### DATA FOR PROCESSING ###

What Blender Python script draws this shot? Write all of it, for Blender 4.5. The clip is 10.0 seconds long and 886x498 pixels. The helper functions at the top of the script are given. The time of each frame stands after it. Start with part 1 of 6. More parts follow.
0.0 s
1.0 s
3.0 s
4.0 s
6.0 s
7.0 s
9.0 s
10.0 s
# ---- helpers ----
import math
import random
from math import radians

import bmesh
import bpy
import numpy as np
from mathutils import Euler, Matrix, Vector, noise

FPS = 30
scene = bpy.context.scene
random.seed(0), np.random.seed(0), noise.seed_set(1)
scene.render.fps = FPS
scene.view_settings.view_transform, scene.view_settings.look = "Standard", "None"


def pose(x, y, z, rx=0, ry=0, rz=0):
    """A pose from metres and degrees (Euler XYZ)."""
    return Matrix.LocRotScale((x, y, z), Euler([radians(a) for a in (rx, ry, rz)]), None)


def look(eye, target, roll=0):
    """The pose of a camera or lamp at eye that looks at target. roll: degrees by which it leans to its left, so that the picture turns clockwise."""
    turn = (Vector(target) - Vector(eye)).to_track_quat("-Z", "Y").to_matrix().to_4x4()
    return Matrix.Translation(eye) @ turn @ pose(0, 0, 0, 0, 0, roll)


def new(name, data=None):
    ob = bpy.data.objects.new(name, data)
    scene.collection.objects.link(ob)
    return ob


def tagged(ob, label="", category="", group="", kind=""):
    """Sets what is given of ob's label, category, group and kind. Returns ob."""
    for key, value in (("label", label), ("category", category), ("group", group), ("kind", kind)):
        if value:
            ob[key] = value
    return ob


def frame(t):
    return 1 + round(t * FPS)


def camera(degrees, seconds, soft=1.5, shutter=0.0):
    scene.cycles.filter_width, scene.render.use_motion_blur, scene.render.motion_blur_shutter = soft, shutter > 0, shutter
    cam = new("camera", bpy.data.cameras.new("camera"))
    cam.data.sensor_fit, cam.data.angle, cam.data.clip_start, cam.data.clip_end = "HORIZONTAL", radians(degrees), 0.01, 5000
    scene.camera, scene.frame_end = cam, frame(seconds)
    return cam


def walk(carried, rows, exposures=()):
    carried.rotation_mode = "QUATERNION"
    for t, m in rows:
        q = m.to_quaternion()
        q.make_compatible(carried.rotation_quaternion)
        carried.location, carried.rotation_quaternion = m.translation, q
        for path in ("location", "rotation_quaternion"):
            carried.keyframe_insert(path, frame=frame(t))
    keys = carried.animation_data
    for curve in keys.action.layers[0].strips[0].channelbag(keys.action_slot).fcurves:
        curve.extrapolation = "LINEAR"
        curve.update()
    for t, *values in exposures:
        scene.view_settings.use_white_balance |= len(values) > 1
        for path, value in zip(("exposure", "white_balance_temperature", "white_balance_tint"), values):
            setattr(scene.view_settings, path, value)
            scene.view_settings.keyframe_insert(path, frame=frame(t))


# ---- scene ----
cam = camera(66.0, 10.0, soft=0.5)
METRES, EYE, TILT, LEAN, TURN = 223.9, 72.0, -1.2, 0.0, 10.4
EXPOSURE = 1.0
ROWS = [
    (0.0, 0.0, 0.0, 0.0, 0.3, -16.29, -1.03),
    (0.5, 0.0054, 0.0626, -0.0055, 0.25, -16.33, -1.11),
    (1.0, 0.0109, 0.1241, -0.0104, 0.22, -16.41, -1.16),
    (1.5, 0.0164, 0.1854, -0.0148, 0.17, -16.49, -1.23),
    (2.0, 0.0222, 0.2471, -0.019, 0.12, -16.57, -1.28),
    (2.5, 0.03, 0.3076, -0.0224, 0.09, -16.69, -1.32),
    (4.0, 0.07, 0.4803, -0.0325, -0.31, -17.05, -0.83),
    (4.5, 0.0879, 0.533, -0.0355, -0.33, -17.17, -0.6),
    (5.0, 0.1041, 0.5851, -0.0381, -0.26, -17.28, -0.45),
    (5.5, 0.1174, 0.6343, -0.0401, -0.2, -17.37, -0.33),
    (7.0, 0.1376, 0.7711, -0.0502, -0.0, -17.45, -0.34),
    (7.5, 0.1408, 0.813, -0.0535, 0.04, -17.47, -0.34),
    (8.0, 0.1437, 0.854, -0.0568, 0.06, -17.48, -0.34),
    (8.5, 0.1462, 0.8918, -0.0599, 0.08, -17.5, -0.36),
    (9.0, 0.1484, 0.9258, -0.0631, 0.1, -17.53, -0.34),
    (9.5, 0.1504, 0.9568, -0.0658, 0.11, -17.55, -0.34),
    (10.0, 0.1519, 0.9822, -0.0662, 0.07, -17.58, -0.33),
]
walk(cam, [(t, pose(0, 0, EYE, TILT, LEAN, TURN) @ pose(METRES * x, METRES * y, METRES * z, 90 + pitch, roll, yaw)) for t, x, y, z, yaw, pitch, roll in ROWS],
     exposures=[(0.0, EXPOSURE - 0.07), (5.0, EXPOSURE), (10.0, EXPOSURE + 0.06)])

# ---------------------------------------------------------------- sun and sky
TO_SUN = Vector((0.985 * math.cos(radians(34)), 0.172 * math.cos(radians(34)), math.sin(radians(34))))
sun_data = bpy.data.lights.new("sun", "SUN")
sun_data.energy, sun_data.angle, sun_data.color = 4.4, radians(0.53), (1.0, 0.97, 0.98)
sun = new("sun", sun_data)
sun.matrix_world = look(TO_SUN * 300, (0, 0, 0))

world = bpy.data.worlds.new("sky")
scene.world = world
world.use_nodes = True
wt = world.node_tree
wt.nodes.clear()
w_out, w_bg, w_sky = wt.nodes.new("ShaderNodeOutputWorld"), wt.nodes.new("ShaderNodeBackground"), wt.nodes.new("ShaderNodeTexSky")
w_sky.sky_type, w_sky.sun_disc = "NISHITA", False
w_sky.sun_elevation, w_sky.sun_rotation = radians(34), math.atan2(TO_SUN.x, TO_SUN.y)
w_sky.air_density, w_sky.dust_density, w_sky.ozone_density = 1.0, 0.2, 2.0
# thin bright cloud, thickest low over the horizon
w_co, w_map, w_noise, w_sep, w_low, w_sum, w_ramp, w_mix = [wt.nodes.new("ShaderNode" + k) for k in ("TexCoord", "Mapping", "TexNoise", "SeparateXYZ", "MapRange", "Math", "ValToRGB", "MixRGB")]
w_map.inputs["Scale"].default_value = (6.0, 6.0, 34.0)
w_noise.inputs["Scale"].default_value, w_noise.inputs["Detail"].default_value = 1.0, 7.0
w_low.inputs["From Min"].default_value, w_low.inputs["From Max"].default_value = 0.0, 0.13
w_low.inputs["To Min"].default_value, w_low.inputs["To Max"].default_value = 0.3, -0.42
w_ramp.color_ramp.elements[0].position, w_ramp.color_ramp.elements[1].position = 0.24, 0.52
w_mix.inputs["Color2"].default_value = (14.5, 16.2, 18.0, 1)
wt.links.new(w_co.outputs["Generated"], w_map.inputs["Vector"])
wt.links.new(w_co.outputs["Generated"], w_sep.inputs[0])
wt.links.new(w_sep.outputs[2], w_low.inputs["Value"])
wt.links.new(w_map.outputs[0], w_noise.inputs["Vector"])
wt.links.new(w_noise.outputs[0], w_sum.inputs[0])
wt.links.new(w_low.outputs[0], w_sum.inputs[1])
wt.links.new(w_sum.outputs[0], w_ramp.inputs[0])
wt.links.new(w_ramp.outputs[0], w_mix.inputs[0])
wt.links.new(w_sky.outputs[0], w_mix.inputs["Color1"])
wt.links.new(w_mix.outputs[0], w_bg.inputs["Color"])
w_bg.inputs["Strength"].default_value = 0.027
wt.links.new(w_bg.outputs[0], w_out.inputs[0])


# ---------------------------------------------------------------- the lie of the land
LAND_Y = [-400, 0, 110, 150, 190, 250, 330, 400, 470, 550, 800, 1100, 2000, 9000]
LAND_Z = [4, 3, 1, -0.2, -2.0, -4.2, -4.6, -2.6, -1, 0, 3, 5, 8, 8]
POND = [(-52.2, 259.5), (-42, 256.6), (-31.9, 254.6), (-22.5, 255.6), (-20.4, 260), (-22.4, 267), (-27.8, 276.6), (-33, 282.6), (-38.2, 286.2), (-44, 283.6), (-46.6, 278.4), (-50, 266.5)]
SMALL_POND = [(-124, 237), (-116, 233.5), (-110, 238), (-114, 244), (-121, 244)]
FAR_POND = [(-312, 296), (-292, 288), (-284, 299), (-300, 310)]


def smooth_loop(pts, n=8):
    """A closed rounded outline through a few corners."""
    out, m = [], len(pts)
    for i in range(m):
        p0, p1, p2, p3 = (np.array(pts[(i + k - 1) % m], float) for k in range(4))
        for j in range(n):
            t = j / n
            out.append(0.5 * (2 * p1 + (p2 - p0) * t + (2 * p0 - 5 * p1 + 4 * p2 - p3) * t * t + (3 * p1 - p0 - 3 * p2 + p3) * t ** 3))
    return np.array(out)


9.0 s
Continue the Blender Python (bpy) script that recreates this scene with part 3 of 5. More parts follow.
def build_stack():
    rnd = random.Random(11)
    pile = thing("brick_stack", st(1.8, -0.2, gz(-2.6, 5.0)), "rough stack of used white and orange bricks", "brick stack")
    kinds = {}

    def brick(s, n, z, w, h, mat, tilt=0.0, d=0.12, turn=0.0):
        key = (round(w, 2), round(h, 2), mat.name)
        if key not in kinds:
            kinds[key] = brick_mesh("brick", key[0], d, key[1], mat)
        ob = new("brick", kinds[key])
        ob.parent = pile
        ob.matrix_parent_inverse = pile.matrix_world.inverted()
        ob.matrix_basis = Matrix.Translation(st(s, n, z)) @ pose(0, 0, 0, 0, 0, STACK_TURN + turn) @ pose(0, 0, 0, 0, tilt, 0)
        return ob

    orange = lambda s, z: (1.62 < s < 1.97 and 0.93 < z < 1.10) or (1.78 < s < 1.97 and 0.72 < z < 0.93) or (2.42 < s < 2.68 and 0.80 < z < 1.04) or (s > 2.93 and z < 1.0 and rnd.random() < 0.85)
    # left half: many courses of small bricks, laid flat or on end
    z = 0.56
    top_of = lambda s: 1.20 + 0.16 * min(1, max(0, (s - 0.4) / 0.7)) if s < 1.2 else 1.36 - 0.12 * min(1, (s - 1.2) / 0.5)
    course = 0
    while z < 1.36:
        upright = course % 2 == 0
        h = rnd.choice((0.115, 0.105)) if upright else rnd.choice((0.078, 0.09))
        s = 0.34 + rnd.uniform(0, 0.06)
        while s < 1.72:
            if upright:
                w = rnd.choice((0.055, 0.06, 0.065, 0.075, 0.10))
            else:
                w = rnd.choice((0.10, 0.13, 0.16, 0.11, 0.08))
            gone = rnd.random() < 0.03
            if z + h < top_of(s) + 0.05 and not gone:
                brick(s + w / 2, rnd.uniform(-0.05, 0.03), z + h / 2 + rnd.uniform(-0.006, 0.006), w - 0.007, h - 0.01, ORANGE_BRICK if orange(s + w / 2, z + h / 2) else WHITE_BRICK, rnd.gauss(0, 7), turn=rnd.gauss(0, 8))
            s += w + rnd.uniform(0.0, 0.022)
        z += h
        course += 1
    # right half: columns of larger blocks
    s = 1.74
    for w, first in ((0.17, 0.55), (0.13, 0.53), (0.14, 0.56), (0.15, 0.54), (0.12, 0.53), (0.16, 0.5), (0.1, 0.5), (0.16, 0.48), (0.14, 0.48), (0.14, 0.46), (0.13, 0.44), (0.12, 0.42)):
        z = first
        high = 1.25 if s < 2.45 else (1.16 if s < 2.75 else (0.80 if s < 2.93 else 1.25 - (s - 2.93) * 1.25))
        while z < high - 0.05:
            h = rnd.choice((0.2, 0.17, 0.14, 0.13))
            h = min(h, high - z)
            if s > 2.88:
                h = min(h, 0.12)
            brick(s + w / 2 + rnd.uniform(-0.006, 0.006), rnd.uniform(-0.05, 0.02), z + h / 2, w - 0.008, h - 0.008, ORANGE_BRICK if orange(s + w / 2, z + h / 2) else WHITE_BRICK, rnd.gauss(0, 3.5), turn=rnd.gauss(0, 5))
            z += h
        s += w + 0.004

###

WHAT IS BEING ASKED
Reproduce word for word the material above, beginning with the line that contains "q = m.to_quaternion()" and ending with the line that contains "setattr(scene.view_settings, path, value)".

TASK RESULT
        q = m.to_quaternion()
        q.make_compatible(carried.rotation_quaternion)
        carried.location, carried.rotation_quaternion = m.translation, q
        for path in ("location", "rotation_quaternion"):
            carried.keyframe_insert(path, frame=frame(t))
    keys = carried.animation_data
    for curve in keys.action.layers[0].strips[0].channelbag(keys.action_slot).fcurves:
        curve.extrapolation = "LINEAR"
        curve.update()
    for t, *values in exposures:
        scene.view_settings.use_white_balance |= len(values) > 1
        for path, value in zip(("exposure", "white_balance_temperature", "white_balance_tint"), values):
            setattr(scene.view_settings, path, value)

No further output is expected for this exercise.